The audio here is next to flawless. The actors do an amazing job at making each character seem as if they were taken directly from the time period. Some scenes are rife with tense emotion and the delivery had me listening to every word spoken. If any of these performances faltered it could have ruined that suspects involvement in the game and thankfully that isn’t the case minus one odd misstep. One of the characters reveals his (or her) more duplicitous nature and changes up the way (s)he speaks which would be fine, but the randomness in the tone changes just came off as amateurish and thankfully only happened a few times, but given the level of audio polish here, that error stood out. The music is also top notch and while many scenes lack music as the focus is on conversation, when it kicks in, it only adds to the scene unfolding.
I honestly want to talk so much more about this, but can’t due to my own policy on spoiling any story content. This is not a game in any traditional sense, but rather the first major step in making virtual experiences more immersive. The time mechanics had me feeling like a visitor from the future sent back to unravel the mystery surrounding this crazy murder. Fast forwarding through scenes you have seen before helps streamline multiple playthroughs and the ability to rewind when you think you have missed something important is just as cool. Add in immersive elements like being able to pick up many in-game objects and you can see how a game like this, in VR’s future, will be even more immersive. I was so surprised at how much I enjoyed this, so much so that I have made it my mission to get the platinum in this game just to know for certain that I have experienced all The Invisible Hours has to offer.

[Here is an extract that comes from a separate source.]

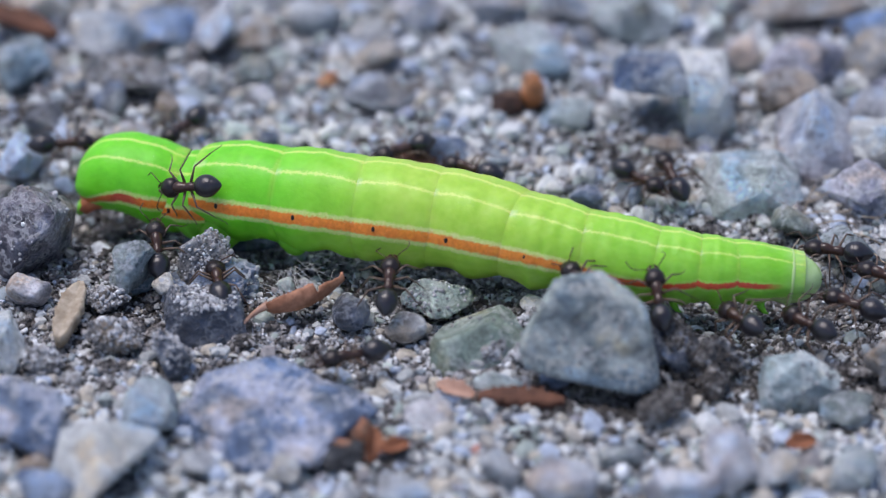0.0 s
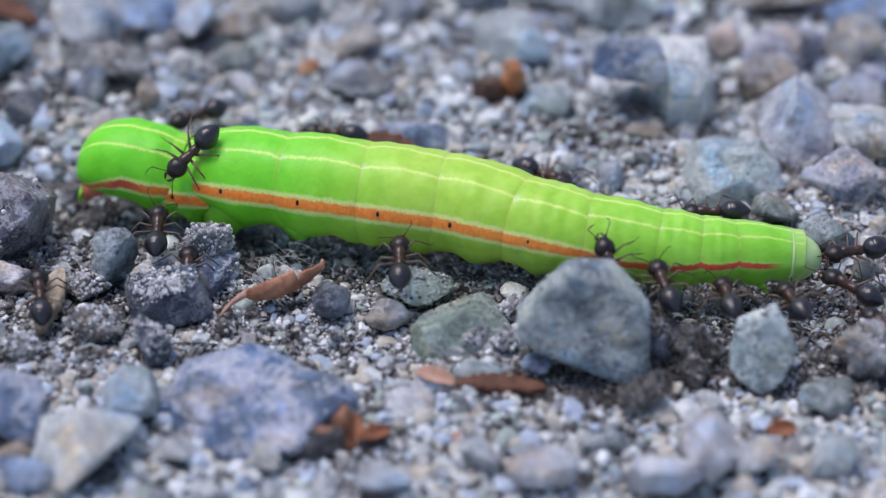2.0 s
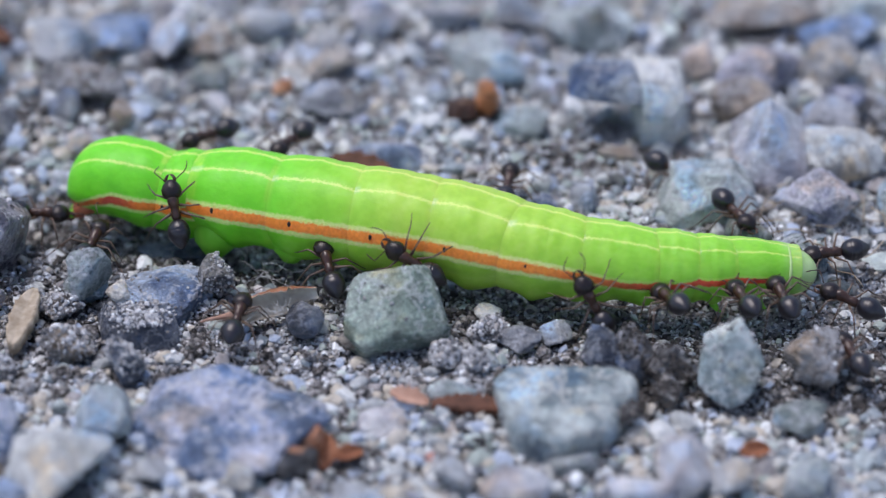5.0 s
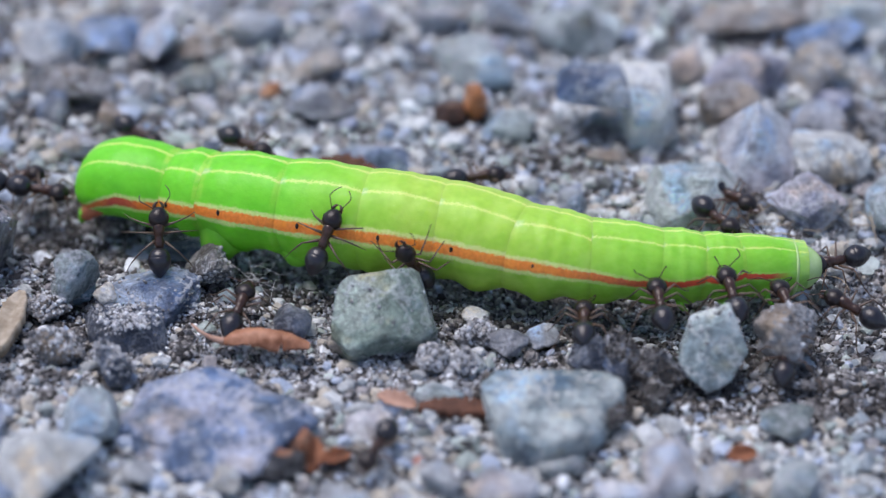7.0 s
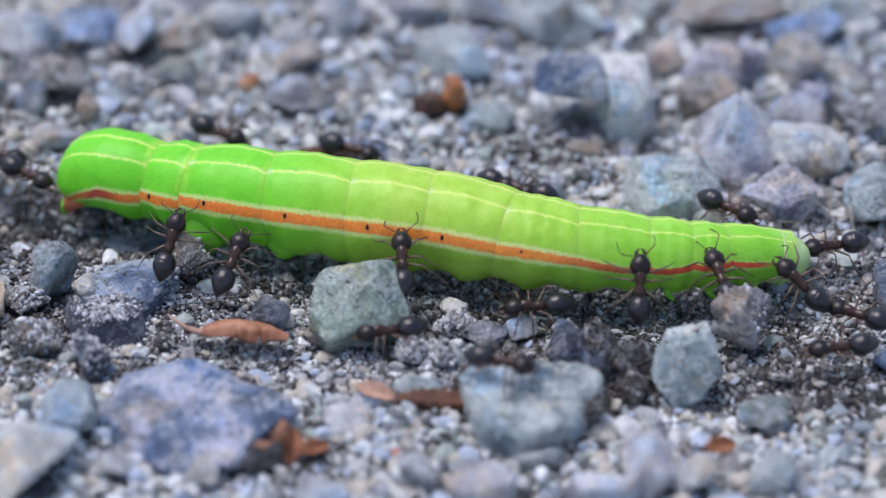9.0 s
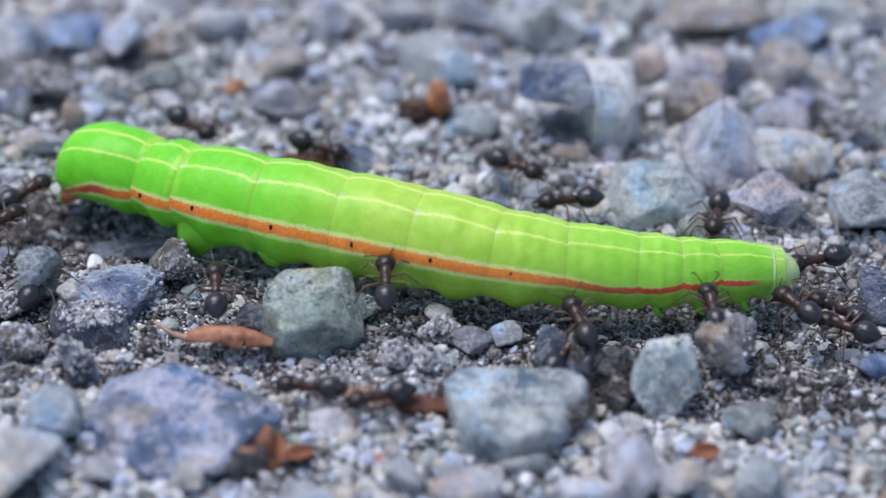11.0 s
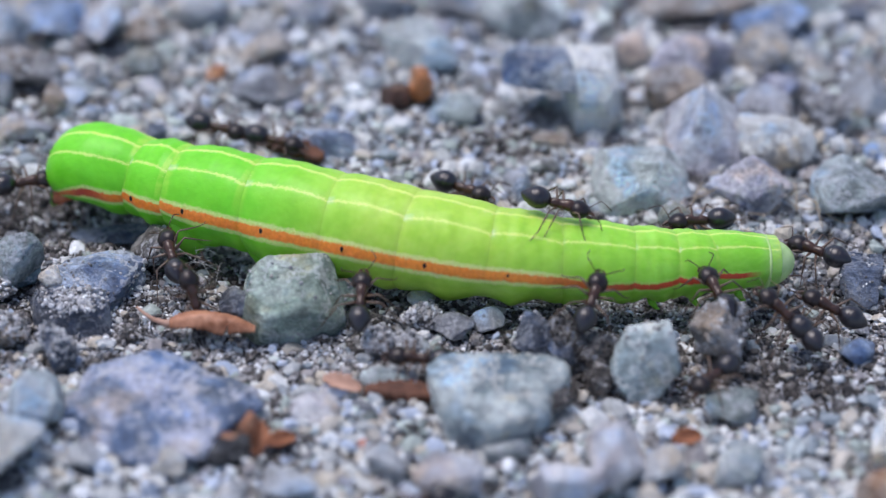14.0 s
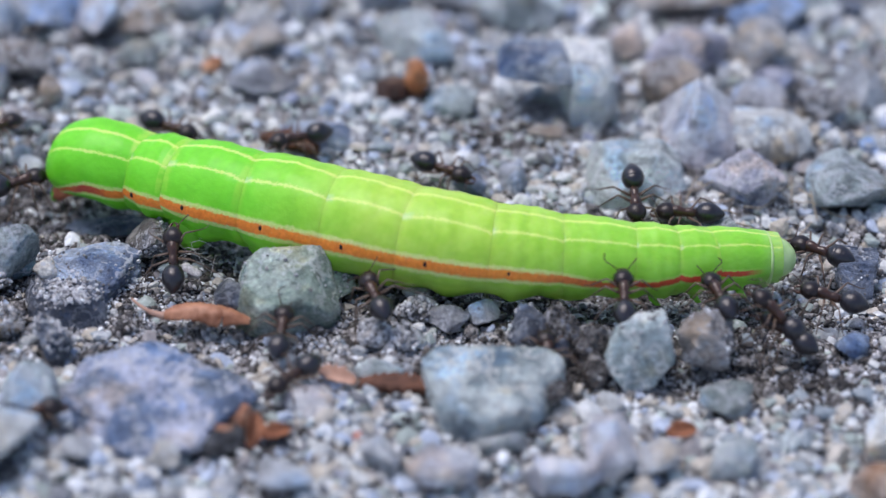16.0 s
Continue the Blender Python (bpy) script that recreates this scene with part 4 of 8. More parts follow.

What would I pay? $30 is a totally fair price for this. I’ll say it one more time, this is not a game. This is an interactive murder mystery that plays like a movie that you can travel around and control time in. The plot and characters are both eccentric and intriguing and I could play through hundreds of these types of experiences (of this quality) and never get bored. This is the kind of innovation that makes virtual reality so amazing!